Speaker
Description
Organic Solar Cells are a promising alternative to conventional silicon-based devices as they
offer several potential advantages e.g. low weight, high mechanical flexibility and low-cost production. Resent research focuses on identifying new high-efficiency polymers and acceptor molecules to reach high power conversion efficiencies.
To date, a Power Conversion Efficiency of 13% could be obtained with a PBDB-T-SF: IT-4F based organic solar cell device. The fluorinated conjugated polymer PBDB-T-SF acts as a donor whereas the fluorinated small molecule IT-4F acts as an electron acceptor. Both molecules are promising for photovoltaic applications as they show higher absorption coefficients, higher efficiency in exciton separation and charge transport as well as enhanced chemical stability as compared with their non-fluorinated counterparts.

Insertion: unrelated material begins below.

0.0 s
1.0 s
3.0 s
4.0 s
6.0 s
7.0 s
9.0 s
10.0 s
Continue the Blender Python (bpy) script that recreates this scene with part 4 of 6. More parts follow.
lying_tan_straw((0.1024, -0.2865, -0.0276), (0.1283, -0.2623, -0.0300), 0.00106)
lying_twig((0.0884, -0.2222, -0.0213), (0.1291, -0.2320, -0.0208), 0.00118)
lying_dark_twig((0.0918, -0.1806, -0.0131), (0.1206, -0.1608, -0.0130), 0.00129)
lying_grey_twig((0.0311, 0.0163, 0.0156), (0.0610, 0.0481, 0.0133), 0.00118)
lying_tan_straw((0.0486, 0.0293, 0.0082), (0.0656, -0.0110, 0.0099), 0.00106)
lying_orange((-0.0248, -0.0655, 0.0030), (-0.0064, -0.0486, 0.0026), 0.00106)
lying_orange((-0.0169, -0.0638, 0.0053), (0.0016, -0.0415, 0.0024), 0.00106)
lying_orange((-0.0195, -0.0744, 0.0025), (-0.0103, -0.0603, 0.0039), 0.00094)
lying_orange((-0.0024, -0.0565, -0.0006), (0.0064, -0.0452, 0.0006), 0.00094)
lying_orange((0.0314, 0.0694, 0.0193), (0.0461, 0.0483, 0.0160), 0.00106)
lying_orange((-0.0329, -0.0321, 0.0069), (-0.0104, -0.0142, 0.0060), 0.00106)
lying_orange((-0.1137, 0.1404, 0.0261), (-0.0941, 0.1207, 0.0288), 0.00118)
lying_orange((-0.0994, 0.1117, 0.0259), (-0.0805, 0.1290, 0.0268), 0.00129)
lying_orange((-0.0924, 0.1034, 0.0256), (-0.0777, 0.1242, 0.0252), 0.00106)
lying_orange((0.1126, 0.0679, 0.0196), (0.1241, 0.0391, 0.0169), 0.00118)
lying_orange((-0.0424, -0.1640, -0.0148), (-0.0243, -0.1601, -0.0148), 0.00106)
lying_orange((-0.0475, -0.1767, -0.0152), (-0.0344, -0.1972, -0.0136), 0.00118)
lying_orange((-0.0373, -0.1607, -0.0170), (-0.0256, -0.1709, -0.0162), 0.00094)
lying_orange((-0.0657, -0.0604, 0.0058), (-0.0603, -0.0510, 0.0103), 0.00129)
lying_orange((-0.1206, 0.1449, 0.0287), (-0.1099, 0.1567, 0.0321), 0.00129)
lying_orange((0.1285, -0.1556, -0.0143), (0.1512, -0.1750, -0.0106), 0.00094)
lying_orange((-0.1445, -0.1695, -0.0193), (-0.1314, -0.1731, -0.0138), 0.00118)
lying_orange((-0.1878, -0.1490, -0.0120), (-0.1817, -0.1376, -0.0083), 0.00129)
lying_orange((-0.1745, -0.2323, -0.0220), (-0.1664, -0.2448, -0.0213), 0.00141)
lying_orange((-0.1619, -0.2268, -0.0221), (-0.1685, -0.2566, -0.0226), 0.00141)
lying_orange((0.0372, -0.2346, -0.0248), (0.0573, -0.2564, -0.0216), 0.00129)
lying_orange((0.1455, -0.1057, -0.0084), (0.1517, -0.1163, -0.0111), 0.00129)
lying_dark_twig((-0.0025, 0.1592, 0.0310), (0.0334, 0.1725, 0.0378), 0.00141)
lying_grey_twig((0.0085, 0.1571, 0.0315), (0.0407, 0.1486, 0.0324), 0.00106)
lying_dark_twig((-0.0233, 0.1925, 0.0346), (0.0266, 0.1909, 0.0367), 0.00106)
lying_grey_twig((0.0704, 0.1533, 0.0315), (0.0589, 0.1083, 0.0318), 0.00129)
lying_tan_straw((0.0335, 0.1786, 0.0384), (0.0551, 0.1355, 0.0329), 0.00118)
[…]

With a view to commercialization, the solar cell performance must be optimized and an up scale of the thin layer deposition is necessary. Printing of the individual layers of the solar cells can overcome the up-scale challenge.
Characterization techniques such as UV/Vis spectroscopy, photoluminescence as well as X ray and neuron scattering methods such as GISAXS/GIWAXS and GISANS/GIWANS can be applied to get a deeper insight into the composition and morphology of the active layer of the printed films with the aim to further improve the solar cell efficiencies.